## START
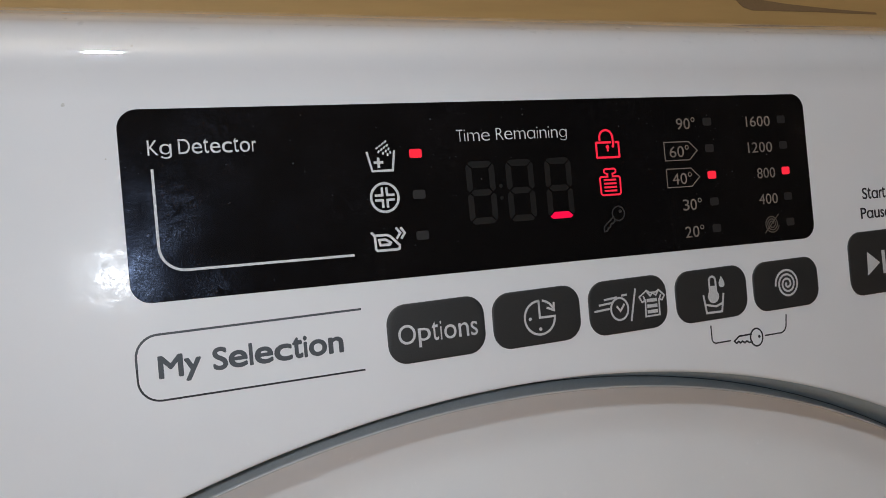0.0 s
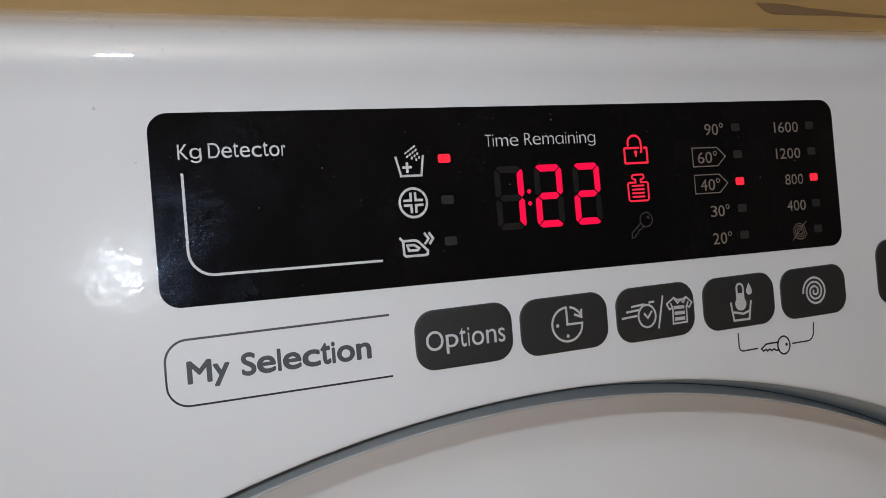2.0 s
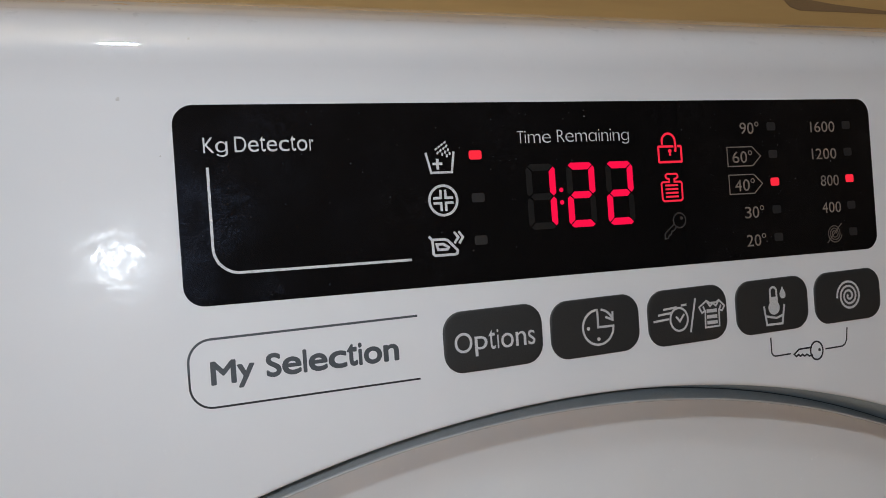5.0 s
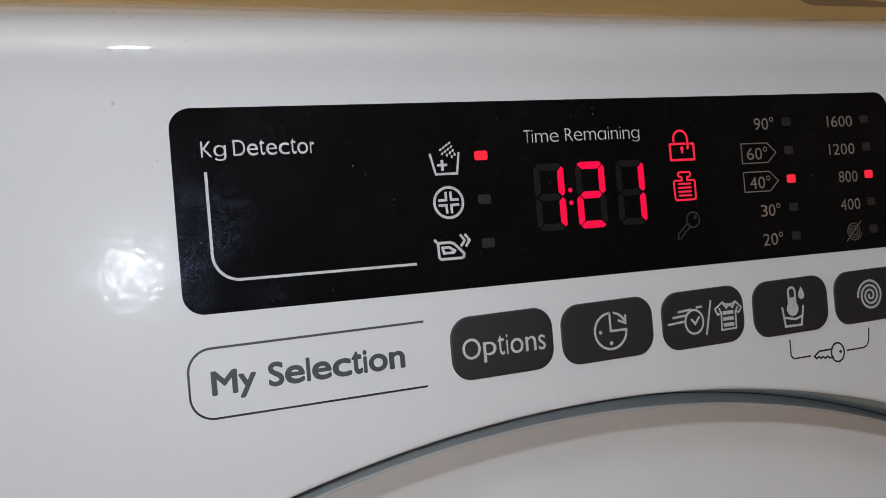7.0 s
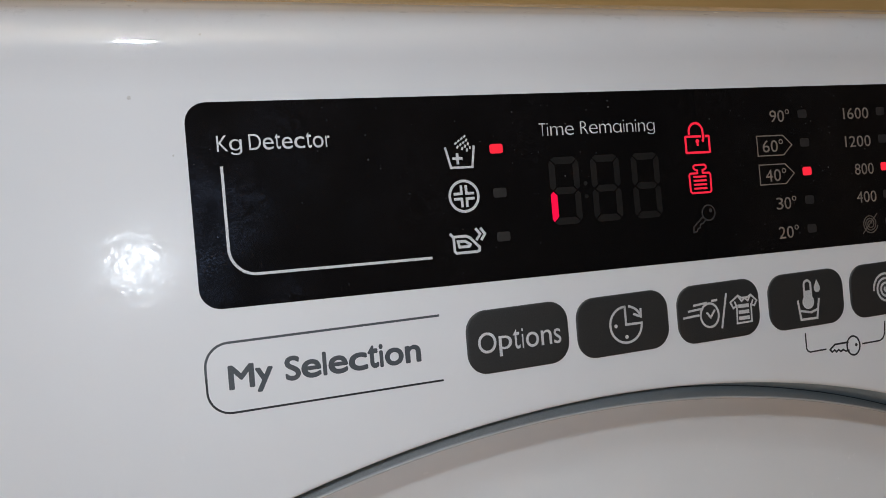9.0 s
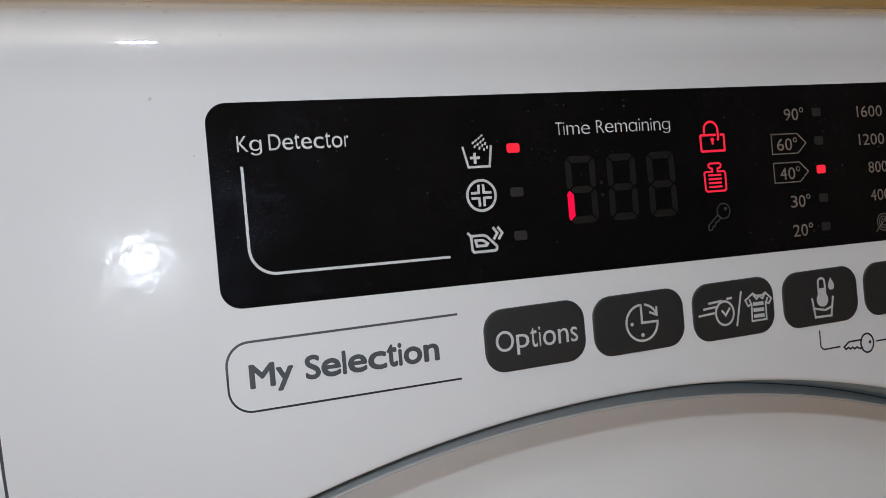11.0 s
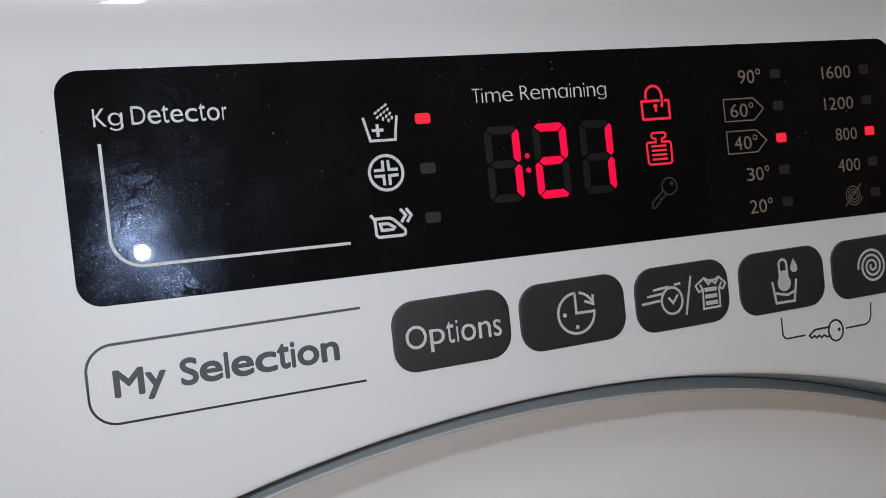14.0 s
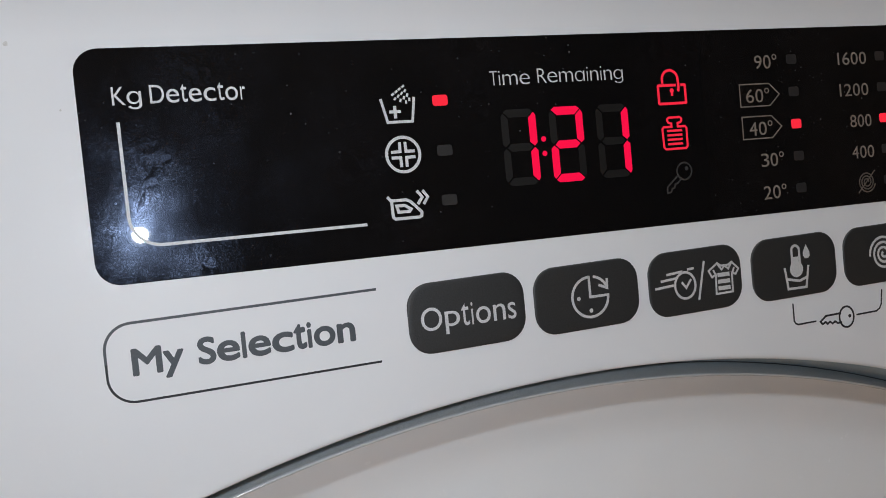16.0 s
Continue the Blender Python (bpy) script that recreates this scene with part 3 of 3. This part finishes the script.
## END
Prompt: Every line should be retyped exactly, with the pictures omitted.

Completed exercise:
0.0 s
2.0 s
5.0 s
7.0 s
9.0 s
11.0 s
14.0 s
16.0 s
Continue the Blender Python (bpy) script that recreates this scene with part 3 of 3. This part finishes the script.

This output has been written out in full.